#### Given request
Extract all data as written.

#### Available data
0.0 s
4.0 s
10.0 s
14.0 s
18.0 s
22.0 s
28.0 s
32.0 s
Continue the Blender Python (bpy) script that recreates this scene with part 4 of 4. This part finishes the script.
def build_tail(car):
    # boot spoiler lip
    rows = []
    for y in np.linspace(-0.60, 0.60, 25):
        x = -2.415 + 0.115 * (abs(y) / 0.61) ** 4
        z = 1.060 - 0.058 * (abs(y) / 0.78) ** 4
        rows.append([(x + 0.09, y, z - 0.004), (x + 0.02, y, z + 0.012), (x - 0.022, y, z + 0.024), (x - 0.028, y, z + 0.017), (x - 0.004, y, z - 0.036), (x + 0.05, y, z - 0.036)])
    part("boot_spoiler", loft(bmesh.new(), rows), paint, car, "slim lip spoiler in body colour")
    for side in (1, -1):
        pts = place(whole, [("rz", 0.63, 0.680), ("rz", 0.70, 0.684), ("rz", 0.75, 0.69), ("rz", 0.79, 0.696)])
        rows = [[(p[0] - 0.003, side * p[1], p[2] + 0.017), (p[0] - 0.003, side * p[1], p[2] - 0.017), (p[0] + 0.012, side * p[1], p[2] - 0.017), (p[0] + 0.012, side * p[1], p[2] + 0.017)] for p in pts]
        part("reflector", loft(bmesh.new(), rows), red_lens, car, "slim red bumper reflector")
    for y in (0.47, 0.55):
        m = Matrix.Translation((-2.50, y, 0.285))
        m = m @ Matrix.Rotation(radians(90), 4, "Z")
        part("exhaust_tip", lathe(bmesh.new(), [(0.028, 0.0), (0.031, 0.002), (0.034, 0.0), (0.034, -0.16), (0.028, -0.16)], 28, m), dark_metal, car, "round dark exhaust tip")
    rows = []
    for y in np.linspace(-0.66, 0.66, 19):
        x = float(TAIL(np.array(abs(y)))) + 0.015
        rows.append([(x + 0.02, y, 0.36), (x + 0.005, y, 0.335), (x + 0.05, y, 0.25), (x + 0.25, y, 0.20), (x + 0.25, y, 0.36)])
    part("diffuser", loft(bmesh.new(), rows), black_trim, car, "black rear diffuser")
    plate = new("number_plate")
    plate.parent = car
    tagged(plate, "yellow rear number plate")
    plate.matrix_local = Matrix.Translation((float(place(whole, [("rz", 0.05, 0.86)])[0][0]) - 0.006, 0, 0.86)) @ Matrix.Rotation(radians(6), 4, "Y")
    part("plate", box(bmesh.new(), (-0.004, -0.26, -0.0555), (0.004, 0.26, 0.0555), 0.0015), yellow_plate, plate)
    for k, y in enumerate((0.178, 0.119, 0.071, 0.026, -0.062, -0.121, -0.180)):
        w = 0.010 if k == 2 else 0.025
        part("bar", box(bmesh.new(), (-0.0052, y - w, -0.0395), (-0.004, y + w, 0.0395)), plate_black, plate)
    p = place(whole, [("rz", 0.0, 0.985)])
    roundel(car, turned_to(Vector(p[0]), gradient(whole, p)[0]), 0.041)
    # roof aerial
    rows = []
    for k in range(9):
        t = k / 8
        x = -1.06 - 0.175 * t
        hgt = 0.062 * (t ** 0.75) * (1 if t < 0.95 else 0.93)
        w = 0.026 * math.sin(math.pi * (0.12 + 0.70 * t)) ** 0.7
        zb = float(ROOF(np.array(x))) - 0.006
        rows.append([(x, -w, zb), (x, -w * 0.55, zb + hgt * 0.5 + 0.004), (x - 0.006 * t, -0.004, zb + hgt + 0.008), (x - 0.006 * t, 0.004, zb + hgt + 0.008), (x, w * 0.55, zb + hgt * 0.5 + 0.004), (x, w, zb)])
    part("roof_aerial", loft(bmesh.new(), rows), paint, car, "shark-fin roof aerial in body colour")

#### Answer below
0.0 s
4.0 s
10.0 s
14.0 s
18.0 s
22.0 s
28.0 s
32.0 s
Continue the Blender Python (bpy) script that recreates this scene with part 4 of 4. This part finishes the script.
def build_tail(car):
    # boot spoiler lip
    rows = []
    for y in np.linspace(-0.60, 0.60, 25):
        x = -2.415 + 0.115 * (abs(y) / 0.61) ** 4
        z = 1.060 - 0.058 * (abs(y) / 0.78) ** 4
        rows.append([(x + 0.09, y, z - 0.004), (x + 0.02, y, z + 0.012), (x - 0.022, y, z + 0.024), (x - 0.028, y, z + 0.017), (x - 0.004, y, z - 0.036), (x + 0.05, y, z - 0.036)])
    part("boot_spoiler", loft(bmesh.new(), rows), paint, car, "slim lip spoiler in body colour")
    for side in (1, -1):
        pts = place(whole, [("rz", 0.63, 0.680), ("rz", 0.70, 0.684), ("rz", 0.75, 0.69), ("rz", 0.79, 0.696)])
        rows = [[(p[0] - 0.003, side * p[1], p[2] + 0.017), (p[0] - 0.003, side * p[1], p[2] - 0.017), (p[0] + 0.012, side * p[1], p[2] - 0.017), (p[0] + 0.012, side * p[1], p[2] + 0.017)] for p in pts]
        part("reflector", loft(bmesh.new(), rows), red_lens, car, "slim red bumper reflector")
    for y in (0.47, 0.55):
        m = Matrix.Translation((-2.50, y, 0.285))
        m = m @ Matrix.Rotation(radians(90), 4, "Z")
        part("exhaust_tip", lathe(bmesh.new(), [(0.028, 0.0), (0.031, 0.002), (0.034, 0.0), (0.034, -0.16), (0.028, -0.16)], 28, m), dark_metal, car, "round dark exhaust tip")
    rows = []
    for y in np.linspace(-0.66, 0.66, 19):
        x = float(TAIL(np.array(abs(y)))) + 0.015
        rows.append([(x + 0.02, y, 0.36), (x + 0.005, y, 0.335), (x + 0.05, y, 0.25), (x + 0.25, y, 0.20), (x + 0.25, y, 0.36)])
    part("diffuser", loft(bmesh.new(), rows), black_trim, car, "black rear diffuser")
    plate = new("number_plate")
    plate.parent = car
    tagged(plate, "yellow rear number plate")
    plate.matrix_local = Matrix.Translation((float(place(whole, [("rz", 0.05, 0.86)])[0][0]) - 0.006, 0, 0.86)) @ Matrix.Rotation(radians(6), 4, "Y")
    part("plate", box(bmesh.new(), (-0.004, -0.26, -0.0555), (0.004, 0.26, 0.0555), 0.0015), yellow_plate, plate)
    for k, y in enumerate((0.178, 0.119, 0.071, 0.026, -0.062, -0.121, -0.180)):
        w = 0.010 if k == 2 else 0.025
        part("bar", box(bmesh.new(), (-0.0052, y - w, -0.0395), (-0.004, y + w, 0.0395)), plate_black, plate)
    p = place(whole, [("rz", 0.0, 0.985)])
    roundel(car, turned_to(Vector(p[0]), gradient(whole, p)[0]), 0.041)
    # roof aerial
    rows = []
    for k in range(9):
        t = k / 8
        x = -1.06 - 0.175 * t
        hgt = 0.062 * (t ** 0.75) * (1 if t < 0.95 else 0.93)
        w = 0.026 * math.sin(math.pi * (0.12 + 0.70 * t)) ** 0.7
        zb = float(ROOF(np.array(x))) - 0.006
        rows.append([(x, -w, zb), (x, -w * 0.55, zb + hgt * 0.5 + 0.004), (x - 0.006 * t, -0.004, zb + hgt + 0.008), (x - 0.006 * t, 0.004, zb + hgt + 0.008), (x, w * 0.55, zb + hgt * 0.5 + 0.004), (x, w, zb)])
    part("roof_aerial", loft(bmesh.new(), rows), paint, car, "shark-fin roof aerial in body colour")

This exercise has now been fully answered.